> _YOUR GOAL_
Without the pictures, print each of the records below exactly as it appears.

> _PROVIDED RECORDS_
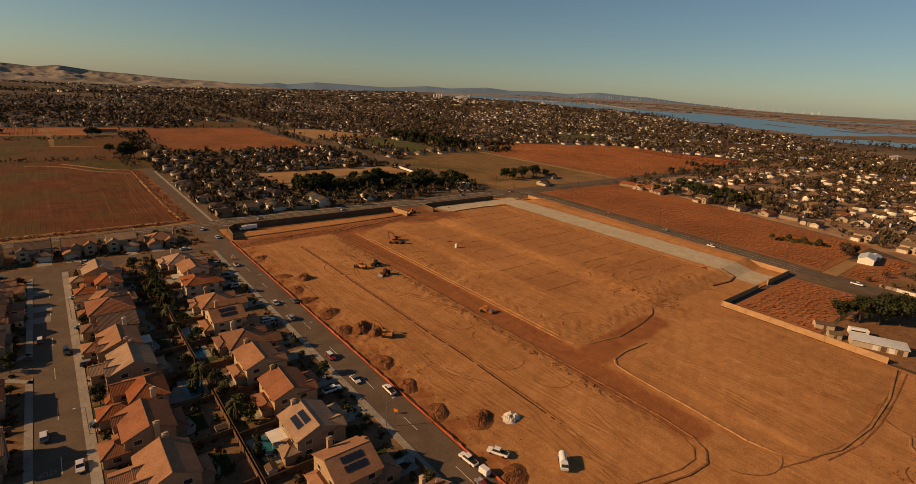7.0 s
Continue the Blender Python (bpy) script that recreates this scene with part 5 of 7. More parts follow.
# Large trees standing over the older gardens.
for x, y, s in ((38, -101.8, 0.8), (33.6, -102.2, 0.7), (43, -103, 0.75), (48, -127.5, 0.9), (98, -106, 1.0), (104, -105, 1.1), (110, -105.6, 0.9), (33, -123, 0.9), (40, -133, 1.0), (44, -138, 0.9), (82, -104.8, 0.8), (72, -106.5, 0.7),
                (130, -103.4, 0.9), (119, -128.5, 0.5), (150, -144.5, 0.9), (144, -150, 0.9), (239, -124, 0.8), (210, -130, 0.8), (66, -120, 0.8), (90, -127, 0.9), (25, -117, 0.8), (92, -112, 0.9), (160, -120, 1.0), (158, -106, 0.9), (195, -110, 1.0), (235, -108, 1.0)):
    plant(rng.choice((T_ROUND[0], T_BROWN[0], T_BROWN[1], T_ROUND[4], T_BROWN[1])), x + rng.uniform(-1, 1), y + rng.uniform(-1, 1), s)
for x, y, s in ((36, -104, 1.0), (30, -106, 1.1), (45, -106, 0.9), (63, -123, 0.9), (52, -131, 0.8), (121, -133, 0.8), (131, -126, 0.8)):
    plant(T_PALM[0], x, y, s)
for x, y, s in ((222, -102, 0.6), (246, -102, 0.7), (252, -104, 0.8), (259, -107, 0.75), (268, -108, 0.8), (276, -110, 0.8), (284, -112, 0.7)):
    plant(T_BELT[2], x, y, s)
plant(T_TALL[0], 188, -97.5, 0.9)
plant(T_TALL[0], 186.5, -95, 0.7)
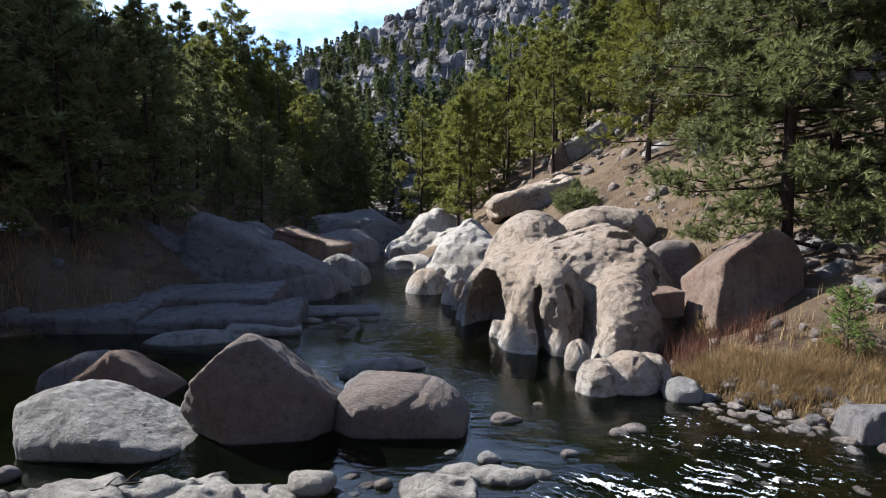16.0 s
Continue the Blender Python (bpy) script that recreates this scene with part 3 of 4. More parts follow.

> _FINISHED ANSWER_
7.0 s
Continue the Blender Python (bpy) script that recreates this scene with part 5 of 7. More parts follow.
# Large trees standing over the older gardens.
for x, y, s in ((38, -101.8, 0.8), (33.6, -102.2, 0.7), (43, -103, 0.75), (48, -127.5, 0.9), (98, -106, 1.0), (104, -105, 1.1), (110, -105.6, 0.9), (33, -123, 0.9), (40, -133, 1.0), (44, -138, 0.9), (82, -104.8, 0.8), (72, -106.5, 0.7),
                (130, -103.4, 0.9), (119, -128.5, 0.5), (150, -144.5, 0.9), (144, -150, 0.9), (239, -124, 0.8), (210, -130, 0.8), (66, -120, 0.8), (90, -127, 0.9), (25, -117, 0.8), (92, -112, 0.9), (160, -120, 1.0), (158, -106, 0.9), (195, -110, 1.0), (235, -108, 1.0)):
    plant(rng.choice((T_ROUND[0], T_BROWN[0], T_BROWN[1], T_ROUND[4], T_BROWN[1])), x + rng.uniform(-1, 1), y + rng.uniform(-1, 1), s)
for x, y, s in ((36, -104, 1.0), (30, -106, 1.1), (45, -106, 0.9), (63, -123, 0.9), (52, -131, 0.8), (121, -133, 0.8), (131, -126, 0.8)):
    plant(T_PALM[0], x, y, s)
for x, y, s in ((222, -102, 0.6), (246, -102, 0.7), (252, -104, 0.8), (259, -107, 0.75), (268, -108, 0.8), (276, -110, 0.8), (284, -112, 0.7)):
    plant(T_BELT[2], x, y, s)
plant(T_TALL[0], 188, -97.5, 0.9)
plant(T_TALL[0], 186.5, -95, 0.7)
16.0 s
Continue the Blender Python (bpy) script that recreates this scene with part 3 of 4. More parts follow.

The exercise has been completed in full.